Another person came forward to suggest that she had served the children breakfast the morning after the fire – saying that they were with a couple. The waitress said that she had noticed the couple were driving a car with Florida License Plates. She noted that the children seemed in a normal mood.
These sightings were investigated, but no concrete leads ever formed. Other factors that seemed suspicious included the ladder being moved, George’s trucks inexplicably not working properly and the electric fire verdict not having much evidence to support it.
The family pushed on with their theory, and hired a private investigator to take control of the investigation. The investigator found that the life insurance salesman who had threatened the Sodder residence with arson, was part of the jury at the original inquest, where the accidental verdict was made.
The investigator also questioned the conduct of the fire service and was able to order a full excavation. Yet the excavation yielded no results. The private investigator eventually hit a brick wall.

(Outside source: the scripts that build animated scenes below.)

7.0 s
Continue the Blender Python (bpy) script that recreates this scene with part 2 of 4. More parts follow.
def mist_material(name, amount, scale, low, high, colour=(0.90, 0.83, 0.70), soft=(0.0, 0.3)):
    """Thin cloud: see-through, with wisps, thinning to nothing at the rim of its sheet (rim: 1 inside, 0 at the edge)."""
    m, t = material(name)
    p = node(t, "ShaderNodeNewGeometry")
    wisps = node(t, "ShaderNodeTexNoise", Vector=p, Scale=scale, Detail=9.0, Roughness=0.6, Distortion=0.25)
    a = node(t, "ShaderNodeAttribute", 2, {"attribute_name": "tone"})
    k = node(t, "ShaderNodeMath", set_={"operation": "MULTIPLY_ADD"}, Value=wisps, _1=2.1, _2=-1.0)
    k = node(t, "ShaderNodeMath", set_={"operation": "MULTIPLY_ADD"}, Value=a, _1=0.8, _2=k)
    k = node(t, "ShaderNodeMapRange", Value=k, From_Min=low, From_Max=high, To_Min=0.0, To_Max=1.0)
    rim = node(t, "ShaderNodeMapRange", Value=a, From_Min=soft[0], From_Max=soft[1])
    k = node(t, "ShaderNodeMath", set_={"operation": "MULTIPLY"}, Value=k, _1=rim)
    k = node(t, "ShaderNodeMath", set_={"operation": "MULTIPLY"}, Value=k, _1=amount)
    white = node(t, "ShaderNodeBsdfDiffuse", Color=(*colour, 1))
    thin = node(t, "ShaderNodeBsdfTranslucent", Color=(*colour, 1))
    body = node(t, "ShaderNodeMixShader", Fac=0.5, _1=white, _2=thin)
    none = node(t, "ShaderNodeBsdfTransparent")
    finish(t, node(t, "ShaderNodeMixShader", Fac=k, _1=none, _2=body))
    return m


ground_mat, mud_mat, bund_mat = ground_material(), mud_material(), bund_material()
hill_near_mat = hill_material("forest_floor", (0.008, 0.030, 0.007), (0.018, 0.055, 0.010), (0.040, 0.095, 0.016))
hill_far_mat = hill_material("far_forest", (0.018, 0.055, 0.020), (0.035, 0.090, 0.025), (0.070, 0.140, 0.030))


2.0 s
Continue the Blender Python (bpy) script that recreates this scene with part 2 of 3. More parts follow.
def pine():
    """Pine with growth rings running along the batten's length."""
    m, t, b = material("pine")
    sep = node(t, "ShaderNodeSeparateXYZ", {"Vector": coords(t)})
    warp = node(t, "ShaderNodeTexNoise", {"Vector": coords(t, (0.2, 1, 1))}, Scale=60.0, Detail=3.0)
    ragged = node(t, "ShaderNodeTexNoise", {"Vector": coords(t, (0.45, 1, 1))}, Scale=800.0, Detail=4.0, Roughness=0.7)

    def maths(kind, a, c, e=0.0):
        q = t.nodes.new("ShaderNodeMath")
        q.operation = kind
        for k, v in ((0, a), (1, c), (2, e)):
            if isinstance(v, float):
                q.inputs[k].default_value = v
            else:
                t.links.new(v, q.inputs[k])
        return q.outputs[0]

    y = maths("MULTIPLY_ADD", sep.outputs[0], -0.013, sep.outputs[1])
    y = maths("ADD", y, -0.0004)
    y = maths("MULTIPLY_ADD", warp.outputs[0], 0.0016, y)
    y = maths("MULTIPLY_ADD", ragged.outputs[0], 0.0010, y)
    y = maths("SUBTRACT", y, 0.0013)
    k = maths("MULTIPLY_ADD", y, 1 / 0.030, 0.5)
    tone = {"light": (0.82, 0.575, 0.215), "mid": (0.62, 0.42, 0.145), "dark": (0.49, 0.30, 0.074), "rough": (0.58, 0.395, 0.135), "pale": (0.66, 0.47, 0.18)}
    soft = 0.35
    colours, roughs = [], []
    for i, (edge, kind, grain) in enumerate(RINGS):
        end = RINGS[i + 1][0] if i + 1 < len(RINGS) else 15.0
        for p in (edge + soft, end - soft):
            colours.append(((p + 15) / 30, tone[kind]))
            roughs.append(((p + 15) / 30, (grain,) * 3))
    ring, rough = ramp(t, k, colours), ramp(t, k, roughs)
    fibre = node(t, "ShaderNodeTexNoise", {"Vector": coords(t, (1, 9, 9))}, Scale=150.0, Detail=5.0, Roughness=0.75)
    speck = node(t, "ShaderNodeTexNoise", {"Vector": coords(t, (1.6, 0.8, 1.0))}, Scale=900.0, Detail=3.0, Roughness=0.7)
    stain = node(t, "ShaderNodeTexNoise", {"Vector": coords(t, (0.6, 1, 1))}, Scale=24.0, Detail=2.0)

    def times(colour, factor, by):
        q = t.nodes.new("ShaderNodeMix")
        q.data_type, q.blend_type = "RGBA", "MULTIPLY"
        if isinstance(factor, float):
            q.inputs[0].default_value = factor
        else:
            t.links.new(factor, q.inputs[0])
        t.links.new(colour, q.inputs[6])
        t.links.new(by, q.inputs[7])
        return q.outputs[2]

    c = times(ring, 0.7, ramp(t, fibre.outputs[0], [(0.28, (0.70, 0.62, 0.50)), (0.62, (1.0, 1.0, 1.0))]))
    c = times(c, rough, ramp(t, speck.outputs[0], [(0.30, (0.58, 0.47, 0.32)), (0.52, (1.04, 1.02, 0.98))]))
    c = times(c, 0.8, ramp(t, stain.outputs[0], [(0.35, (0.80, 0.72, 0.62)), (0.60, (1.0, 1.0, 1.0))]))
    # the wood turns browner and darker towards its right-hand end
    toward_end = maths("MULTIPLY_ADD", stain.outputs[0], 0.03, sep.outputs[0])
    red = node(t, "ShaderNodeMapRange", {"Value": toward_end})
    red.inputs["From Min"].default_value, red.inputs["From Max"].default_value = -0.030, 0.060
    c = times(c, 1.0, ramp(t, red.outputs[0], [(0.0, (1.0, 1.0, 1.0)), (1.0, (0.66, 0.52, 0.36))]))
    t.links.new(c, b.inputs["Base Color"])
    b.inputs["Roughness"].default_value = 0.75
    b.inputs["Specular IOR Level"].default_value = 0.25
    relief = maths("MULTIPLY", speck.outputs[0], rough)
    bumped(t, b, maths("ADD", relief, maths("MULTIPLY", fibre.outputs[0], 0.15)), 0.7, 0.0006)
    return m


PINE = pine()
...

With the above theories in mind, we now invite you to cast your vote on the theory that you believe is most likely in the poll below.
The disappearance of the Sodder children is a truly bizarre mystery. On the face of it, the case seems simple, but there is so much evidence to suggest that this wasn’t death by fire.
The Sodder family continued to investigate, but as the years passed by, hope was eventually extinguished.
Whatever happened, it was a tragic case. George Sodder sadly passed away in 1969, with his wife Jennie passing away in 1989.
As we have reached a time where most of those who were involved in this case would be reaching old age, it seems as if this is a case that will never be solved. The case will also certainly never be forgotten.